Que la respuesta pase por un muto reconocimiento de las denominaciones sería una utopía en la que ni vale la pena entrar. La respuesta posible es hacer del mundo judío liberal, en todos sus matices, un espacio donde precisamente reconozcamos esos “vacíos”, que también podemos llamar oportunidades, nuevas configuraciones, o “nueva realidad”. No estamos solos y para no quedarnos solos debemos construir lenguaje, relato, y reconocer el elemento de “familia” en todos aquellos que deciden pactar de con este grupo humano, esta forma de entender la vida y los vínculos, la razón de nuestra existencia, más allá de todo tema de observancia, ritual, legalidad, costumbres, y formalismos.
No es poca cosa, mucho de eso nos viene dado a quienes nacemos de algún abuelo o progenitor judío; a veces no es suficiente, pero es bastante más que lo que dispone aquel que se acerca por primera vez. Para unos y otros, para quienes estamos en esto desde siempre, para quienes hemos hecho de esto una causa de vida, el proceso entre la otredad y la pertenencia no es sólo una responsabilidad demográfica, es una experiencia judía, adoptando el concepto de Leo Trapp.

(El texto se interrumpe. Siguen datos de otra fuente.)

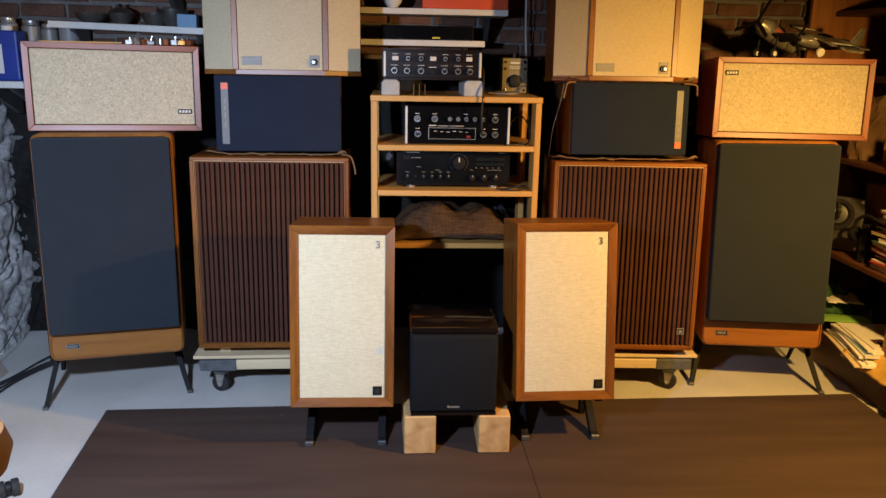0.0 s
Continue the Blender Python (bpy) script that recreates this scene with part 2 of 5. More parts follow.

Bajo la influencia implacable de Netflix podríamos también discutir el tema de los “otros” dentro del seno del pueblo, acaso muchas veces tan ajenos como el que no es parte. Es otro tema. Pero refuerza la idea de que la identidad más sólida surge no del espanto sino de la conversación judía profunda, relevante, y fértil, que se da cuando alguien nos pregunta: ¿qué es ser judío? Y arrancamos el relato. Nunca sabemos a dónde nos conducirá, pero con seguridad transitarlo habrá valido la pena.
Como en el Omer que finalizó con Shavuot, habremos transitado desde la libertad de elegir ser a la norma de cómo serlo, vinculándonos con entrañables personajes que nos unen en el discurso, aquellos patriarcas y matriarcas que siguen pariendo hijos hasta nuestros días. Génesis y Éxodo, nacer y transitar, ese parece ser el proceso. ¿Podemos, realmente, decirle que no a alguien?